Thiago Silva is a doctoral student in the political science
department at Texas A&M University and has a master’s degree in
political science from the University of Sao Paulo, Brazil. His research
interests include democratization processes, along with comparative
legislative and economic voting in developing democracies.
Diego von Vacano is associate professor of political science at
Texas A&M. He is a political theorist, also interested in Latin
American politics. He is currently doing research on the Brazil World
Cup 2014 and on immigrants in Sao Paulo. He is the author of “The Art of
Power and The Color of Citizenship.”
Note: A few minor corrections were made after publications.
“Perhaps, but stadiums are only about 0.4 percent of the total amount
invested…” was corrected to “Perhaps, but stadiums are only about 0.5
of the total amount invested…” This was also corrected in figure 5.

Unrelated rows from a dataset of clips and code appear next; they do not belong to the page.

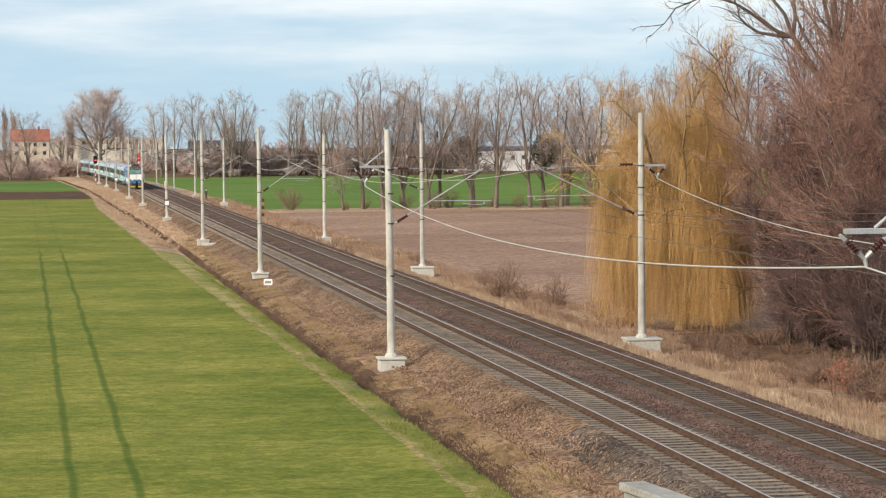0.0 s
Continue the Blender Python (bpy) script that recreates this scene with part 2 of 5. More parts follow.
def build_ground():
    ys = [-200, -60, 0, 25] + list(np.arange(40, 200, 1.0)) + list(np.arange(200, 345, 5.0)) + list(np.arange(345, 500, 8.0)) + list(np.arange(500, 800, 15.0)) + [820, 900, 1000, 1200, 1500, 2200, 4500]
    offs_left = [-4000, -1500, -600, -250, -120, -60, -35, -20, -10, -5, -2.5, -1.2]
    mats = [CROP, MARGIN, DITCH, BANK, VERGE, PLOUGH, FAR_CROP, LITTER, DRY_MARGIN]
    verts, faces, slots, cols = [], [], [], None
    for y in ys:
        o, e, d = bend(y), span(y, EDGE), span(y, DITCHX)
        wob = 0.18 * noise.noise((y * 0.35, 0, 0)) + 0.1 * noise.noise((y * 1.1, 3, 0))
        row = [e + k for k in offs_left[:-1]] + [e - 1.15 + wob * 0.9, e - 0.92 + wob * 1.1, e + wob * 0.6, (e + d) / 2 + wob, d + wob * 0.5, d + 0.35 + wob, -4.3, -4.05, -3.8, -3.5, -3.2, -2.9, -2.5, 0.0, 4.0, 6.4, 7.2, 8.2, 9.5, 10.8 + 0.5 * wob,
                12.2 + wob, 14, 17, 21, 27, 35, 50, 70, 100, 150, 250, 600, 1500, 4000]
        for x in row:
            z = ground_height(x + o, y)
            if x < e - 3 or x > 14:
                z += 0.05 * noise.noise((x * 0.25, y * 0.25, 1)) if y < 500 else 0
            elif x < -2.6 or x > 6.5:
                z += 0.10 * noise.noise((x * 0.9, y * 0.5, 5)) + (0.10 * max(0.0, noise.noise((x * 1.9, y * 1.1, 9))) if x < -3 else 0)
            verts.append((x + o, y, z))
        cols = len(row)
    for j in range(len(ys) - 1):
        yc = (ys[j] + ys[j + 1]) / 2
        for i in range(cols - 1):
            a = j * cols + i
            faces.append((a, a + 1, a + cols + 1, a + cols))
            xc = (verts[a][0] + verts[a + 1][0]) / 2 - bend(yc)
            if i < 12:
                s = 0 if yc < 425 else 2 if yc < 495 else 6 if yc < 640 else 7
                if s == 0 and i == 11:
                    s = 8
            elif i < 15:
                s = 1 if yc < 215 else 4
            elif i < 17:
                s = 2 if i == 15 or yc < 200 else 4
            elif i < 21:
                s = 3 if yc < 240 else 4
            elif i < 27:
                s = 3
            elif xc < 12.5:
                s = 4
            elif yc < 118:
                s = 7 if xc > 12.5 else 4
            elif yc < 335:
                s = 5
            elif yc < 352:
                s = 4
            elif yc < 700:
                s = 6
            else:
                s = 7
            slots.append(s)
    tagged(mesh_object("ground", verts, faces, mats, slots, smooth=True), "farmland with winter crop, ploughed earth and dry verges", "ground", kind="structure")


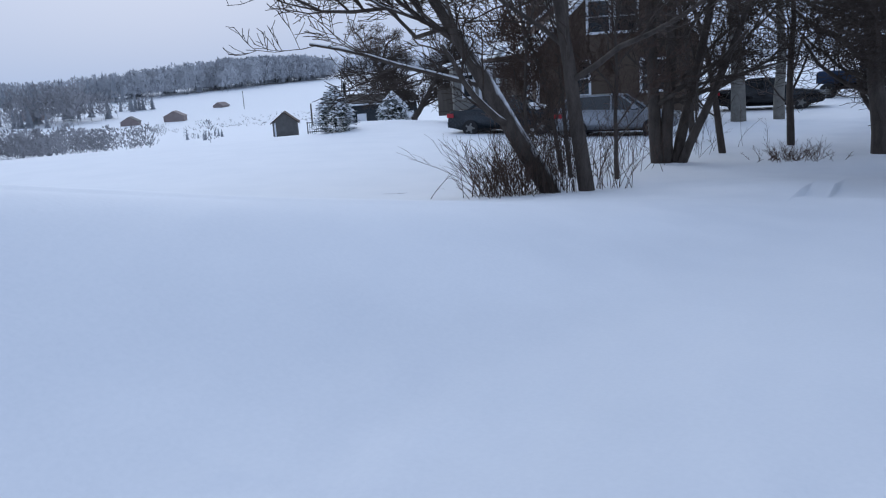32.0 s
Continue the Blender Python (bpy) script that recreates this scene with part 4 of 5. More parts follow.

” with the lowest rates in the last year considered in this study
(5.96 and 5.3 percent respectively).” was corrected to “” with the
lowest rates in the last year considered in this study (15.96 and 5.3
percent respectively).”
“Between 2010 [...] the Brazilian federal government invested $374
billion in health and education (the two social sectors that receive the
greatest amount of investment by the government).”. The correct is: ”
[...] the Brazilian federal government invested $363 billion in health and education.